## Exercise directions
In the entries below, count the lines holding "scene". Reply with the number only.

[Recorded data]
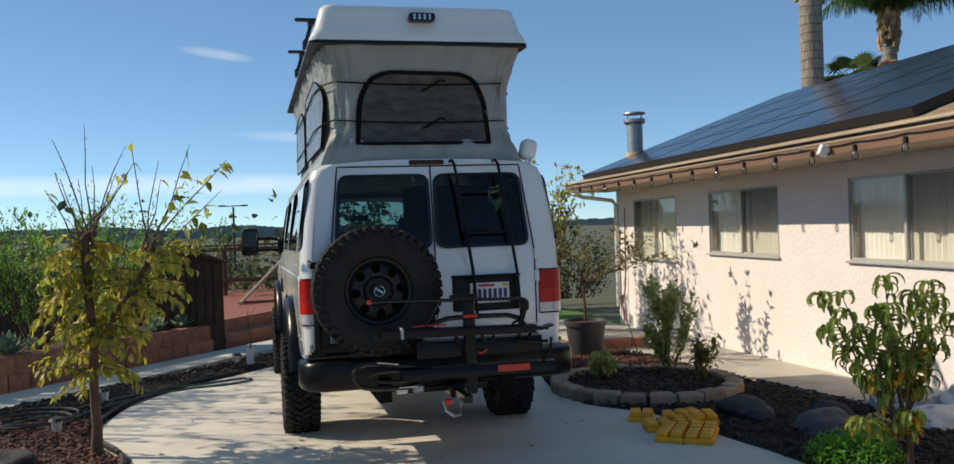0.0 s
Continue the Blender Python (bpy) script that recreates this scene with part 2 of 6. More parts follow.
M["wood_red"] = mat("red_brown_wood", (0.20, 0.085, 0.05), 0.75, var=0.2, scale=5, objrand=0.12, bump=0.2)
M["rail"] = mat("rail_wood", (0.13, 0.07, 0.042), 0.8, var=0.2, scale=5, bump=0.3, objrand=0.15)
M["pale_wood"] = mat("pale_wood", (0.55, 0.42, 0.28), 0.7, var=0.1, scale=6)
M["pot"] = mat("pot_plastic", (0.055, 0.057, 0.06), 0.55, var=0.15, scale=6)
M["hose"] = mat("hose_green", (0.02, 0.055, 0.045), 0.45, var=0.1)
M["bag"] = mat("white_sacking", (0.62, 0.61, 0.60), 0.7, var=0.08, scale=8, bump=0.6, bscale=12)
M["blue_tarp"] = mat("blue_tarp", (0.02, 0.09, 0.42), 0.45, var=0.2, scale=5, bump=0.5, bscale=15)
M["bark"] = mat("fruit_bark", (0.15, 0.085, 0.055), 0.9, var=0.25, scale=12, stretch=(1, 1, 0.3), bump=0.6, bscale=60)
M["twig"] = mat("twig", (0.13, 0.075, 0.05), 0.8, var=0.2, scale=15)
M["palmbark"] = mat("palm_bark", (0.225, 0.20, 0.185), 0.92, var=0.22, scale=10, stretch=(1.6, 1.6, 0.25), bump=0.8, bscale=50, col2=(0.125, 0.11, 0.10))
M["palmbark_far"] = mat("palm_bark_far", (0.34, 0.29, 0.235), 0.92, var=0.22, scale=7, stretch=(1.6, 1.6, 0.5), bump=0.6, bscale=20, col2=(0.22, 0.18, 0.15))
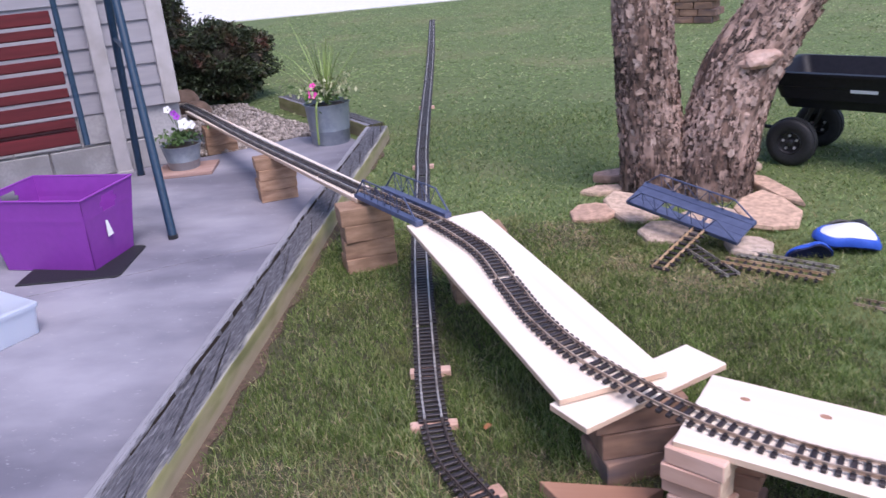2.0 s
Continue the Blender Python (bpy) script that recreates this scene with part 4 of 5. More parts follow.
# limbs and crown above
CROWN = mat("tree leaves", (0.05, 0.09, 0.03), (0.10, 0.15, 0.05), 4, 0.6, bump=0, island=0.35, world_space=True)
tips = []
for k in range(9):
    a = 2 * math.pi * k / 9
    x0, y0, z0 = ((-0.3, 0.1, 2.4), (0.9, 0.05, 2.3))[k % 2]
    tip = (x0 + 1.1 * math.cos(a), y0 + 1.1 * math.sin(a), z0 + 1.2 + 0.4 * math.sin(3 * a))
    part("limb", tube(spline([(x0, y0, z0), ((x0 * 2 + tip[0]) / 3, (y0 * 2 + tip[1]) / 3, z0 + 0.6), tip], 0.1), 0.04, 8, r_end=0.01), BARK, tree)
    tips.append(Vector(tip))
rng = np.random.default_rng(3)


def leaf_cloud(centres, n, radius, size, name, material, parent, squash=0.7):
    """A crown of many small leaves, in clumps round the twig ends."""
    c = np.array([tuple(q) for q in centres])
    p = c[rng.integers(0, len(c), n)] + rng.normal(0, radius, (n, 3)) * np.array([1, 1, squash])
    u = rng.normal(0, 1, (n, 3))
    u /= np.linalg.norm(u, axis=1)[:, None]
    w = np.cross(u, rng.normal(0, 1, (n, 3)))
    w /= np.linalg.norm(w, axis=1)[:, None]
    s = size * rng.uniform(0.6, 1.3, (n, 1))
    v = np.stack([p - u * s, p + w * s * 0.45, p + u * s, p - w * s * 0.45], 1).reshape(-1, 3)
    return quads(name, v, n, material, parent)


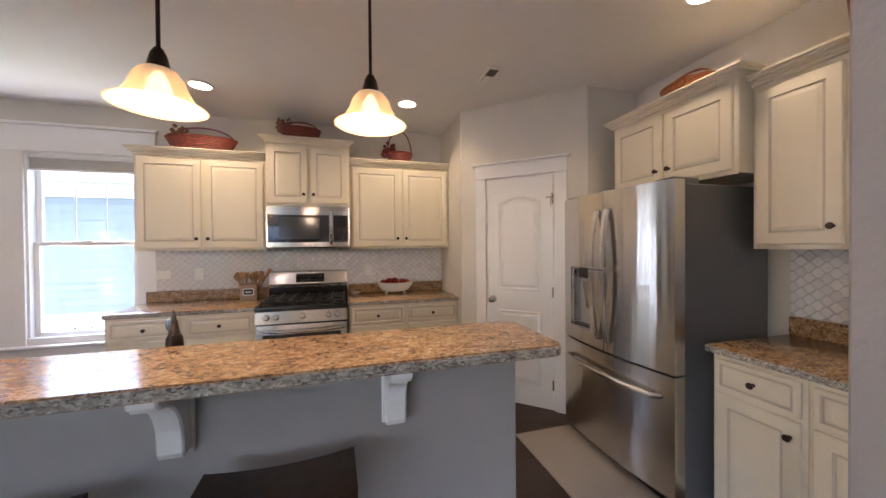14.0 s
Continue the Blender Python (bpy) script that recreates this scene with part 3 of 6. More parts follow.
wall_plate("wall_outlet", "white outlet below the chair rail", "outlet", pose(3.83, 3.24, 0.335, 0, 0, 180), 0.07, 0.115, "outlet")

th = thing("thermostat", "white wall thermostat on the grey hall wall", "thermostat")
th.matrix_world = pose(HALL_W, 2.69, 1.465, 0, 0, -90)
part("housing", boxes((-0.068, 0.068, 0, 0.028, -0.050, 0.050, 0.012), seg=3), PLASTIC, th, "", True)
part("display", boxes((0.0, 0.045, 0.028, 0.030, -0.005, 0.026, 0.001)), material("lcd_grey", (0.16, 0.18, 0.15), 0.2)[0], th, "grey display")
for k in range(3):
    part("button", boxes((-0.052, -0.018, 0.028, 0.031, 0.016 - 0.014 * k, 0.024 - 0.014 * k, 0.001)), PLASTIC, th)

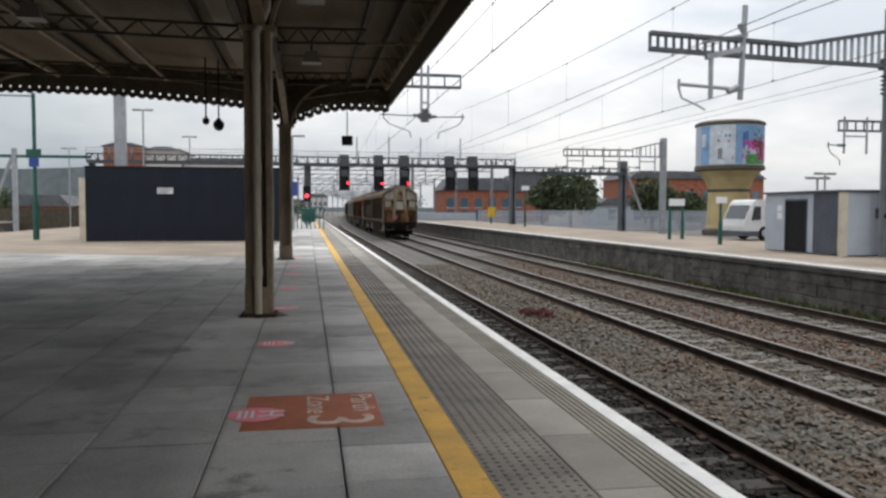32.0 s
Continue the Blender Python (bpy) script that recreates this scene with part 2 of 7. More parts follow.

## Written response
4